High Drug Prices Stoke Congress’ Ire

Stack of bills and reform measures under consideration

Democrats and Republicans in Congress have found common ground when it comes to the issue of exorbitant prescription drug prices.  Both agree some measure of market-based reform is needed to alleviate the burden on individual patients and on hospitals from rising drug prices, shortages of critical medications, and the pharmaceutical industry’s anti-competitive practices.

In the current 116th Congress, a total of 134 bills related to prescription drugs have been introduced.  Three have passed the House and moved to the Senate.  Only one bill, Medicaid Services Investment and Accountability Act of 2019, has made it to the president’s desk.  The legislation, which deals with a very narrow subset of prescription drug reform – misclassification of drugs with respect to Medicaid rebate agreements for covered outpatient drugs – was signed into law.

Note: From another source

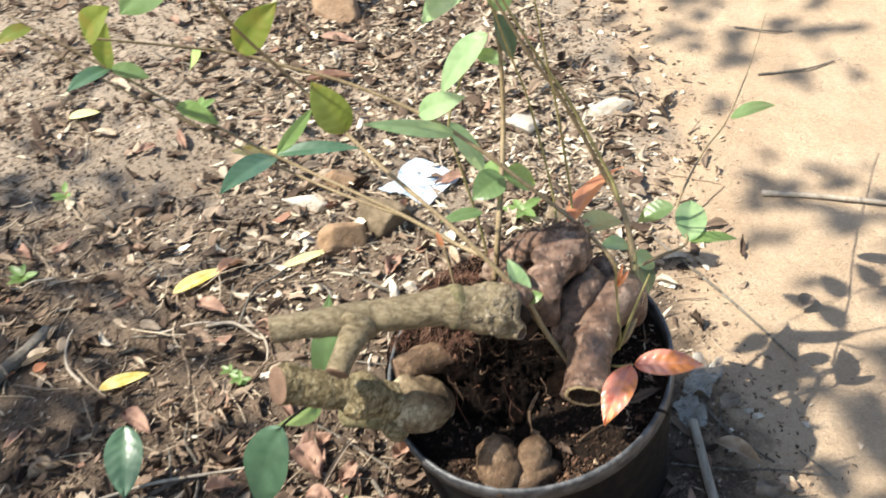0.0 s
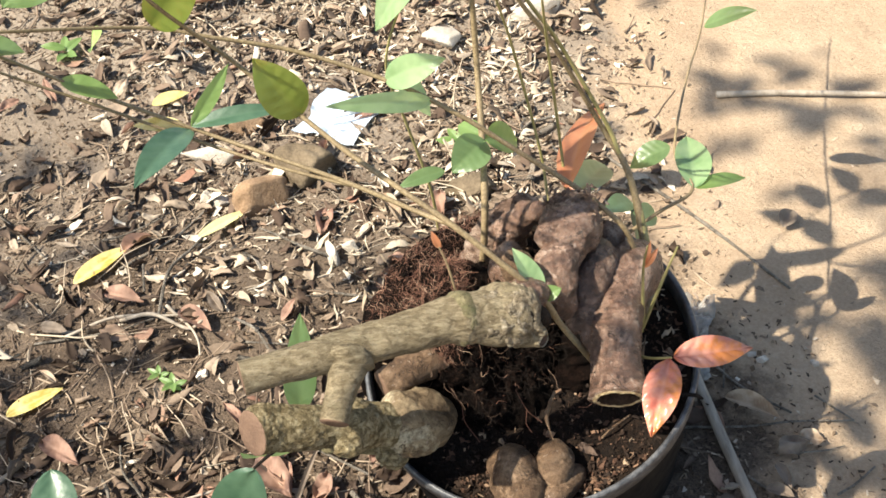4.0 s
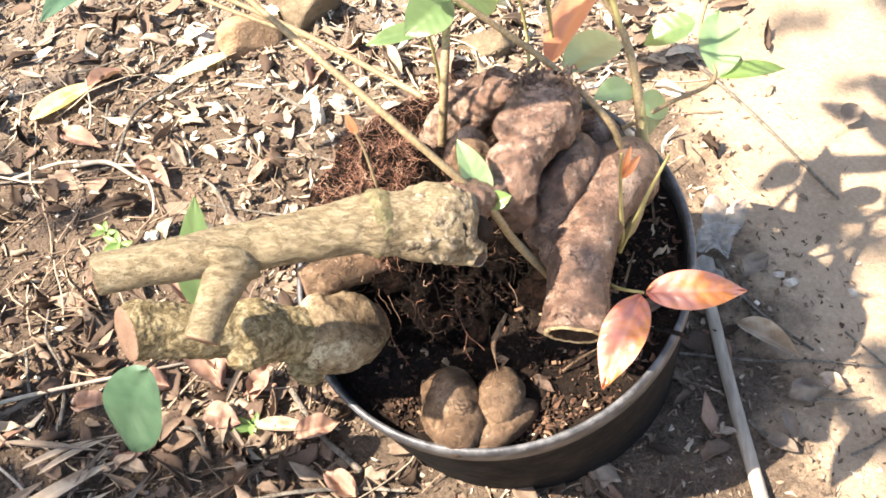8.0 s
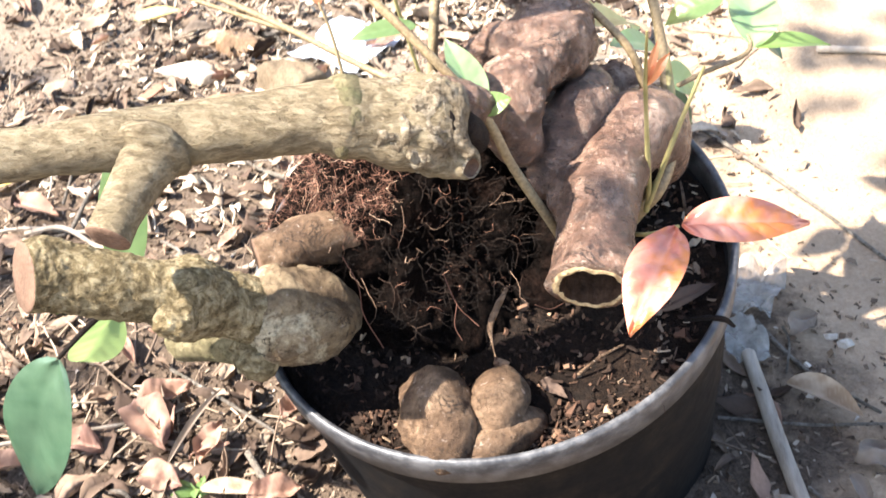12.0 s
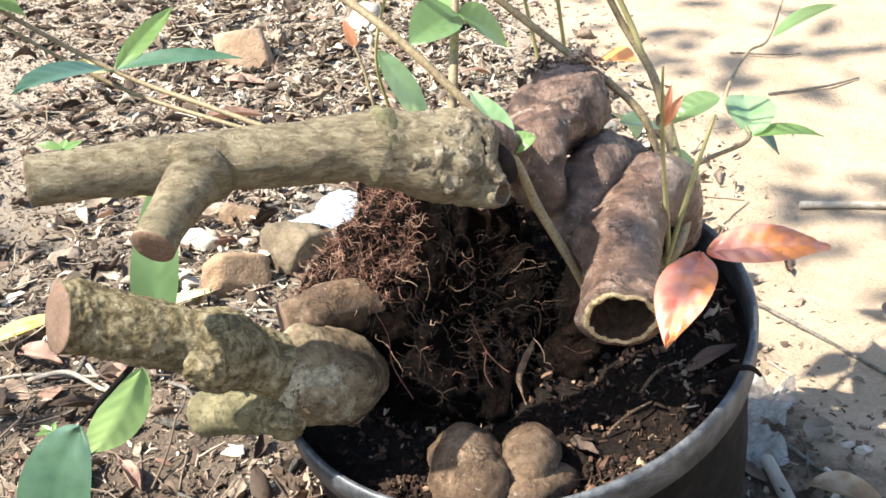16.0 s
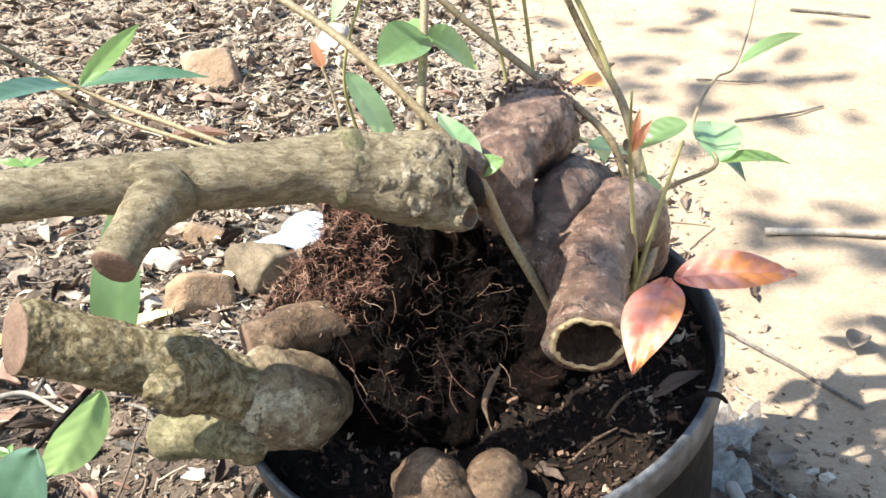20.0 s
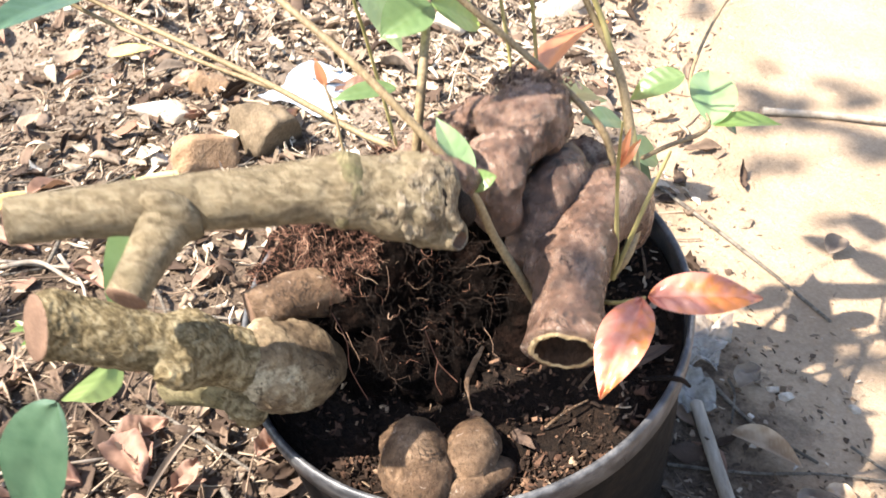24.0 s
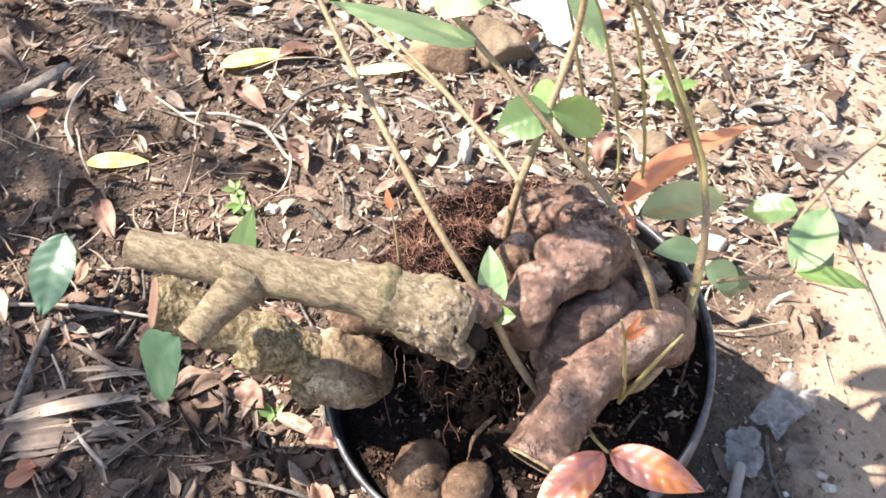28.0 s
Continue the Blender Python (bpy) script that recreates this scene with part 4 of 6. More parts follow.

A Reuters 2016 analysis of drug prices found that four of the nation’s top 10 drugs increased more than 100 percent since 2011.  And the prices just keep going up.

A good example is the cost of insulin.  It has roughly doubled in price between 2012 and 2016 but has rarely changed its composition since it was discovered in Canada in 1922.  But in the 1970s, recombinant DNA technology enabled mass production.  Such tweaks lead to the extension of patents and market control, which leads to anti-competitive practices.

Hospitals purchase pharmaceuticals en masse and are equally affected by anti-competitive practices, the pharmaceutical industry’s lack of transparency, and the forces of patient supply and demand. Not to mention that hospitals are also employers – the largest in most communities – and also pay for employee health benefits.  Employer health insurance costs are affected by rising prescription drug prices, resulting in higher premiums, co-pays, and out-of-pockets costs for employees.

According to a 2019 hospital industry study, average total drug spending per hospital admission increased 18.5 percent between 2015 and 2017.  The study also reported that sharp rises in drug costs force hospitals to make tough decisions about resource allocations, such as investment in new technologies, building upgrades and modernization, and even employee compensation.

Earlier this year, the Senate Finance Committee held a series of bi-partisan hearings on drug prices in America.  Representatives from health plans and executives from some of the nation’s most prominent pharmacy benefit manager (PBM) companies testified.  PBMs and their role in the drug supply chain drew lots of scrutiny from the senators.  PBMs are the middle men of sorts who negotiate with drug manufacturers and health insurers to get drugs listed on a health plan’s formulary and to establish the drug’s price.  Manufacturers offer PBMs a discount, or rebate, off the list price in order to get listed on a plan’s formulary.  However, the price savings that the PBMs achieve are not always shared with the end consumer, because PBMs keep part or all of the rebate.  This is one of the non-transparent practices that Congress seeks to clarify.  There are essentially no regulations preventing manufacturers from setting or raising prices, and there are no regulations that prevent PBMs from keeping all or part of the rebate.

The dozens of bills circulating in the halls of Congress seek the same goal – to lower the cost of prescription drugs for Americans.  A March 2019 Kaiser Poll found that nearly one in four Americans taking prescription drugs say it is difficult to afford their medications.  Respondents favor a variety of measures to rein in high drug prices, including more government regulation, such as allowing Medicare to negotiate directly with pharmaceutical manufacturers.  The Medicare Modernization Act of 2003  prohibits this direct negotiation.

Other proposed legislation looks at legalizing the importation of drugs from Canada, reforming regulations that currently enable manufacturers to game the system and delay entrance of generic drugs into the market, and a requirement that drug manufacturers disclose information related to planned price increases.

Next month, a Trump administration policy requiring drug manufacturers to list prices in television commercials takes effect.  The rule applies to drugs that are covered by Medicare and Medicaid.  However, three of the nation’s major pharmaceutical manufacturers filed suit to block the rule.  Drug makers caution that the advertised price would give viewers the false impression that they have to pay the full list price.  This brings us back to the lack of transparency issue.

It is fair to conclude that Congress will take some action this year to lower prescription drug costs for consumers and to reform anti-competitive and non-transparent practices that pervade the U.S. pharmaceutical industry.  We will have to wait and see just how far legislators are willing to push the industry.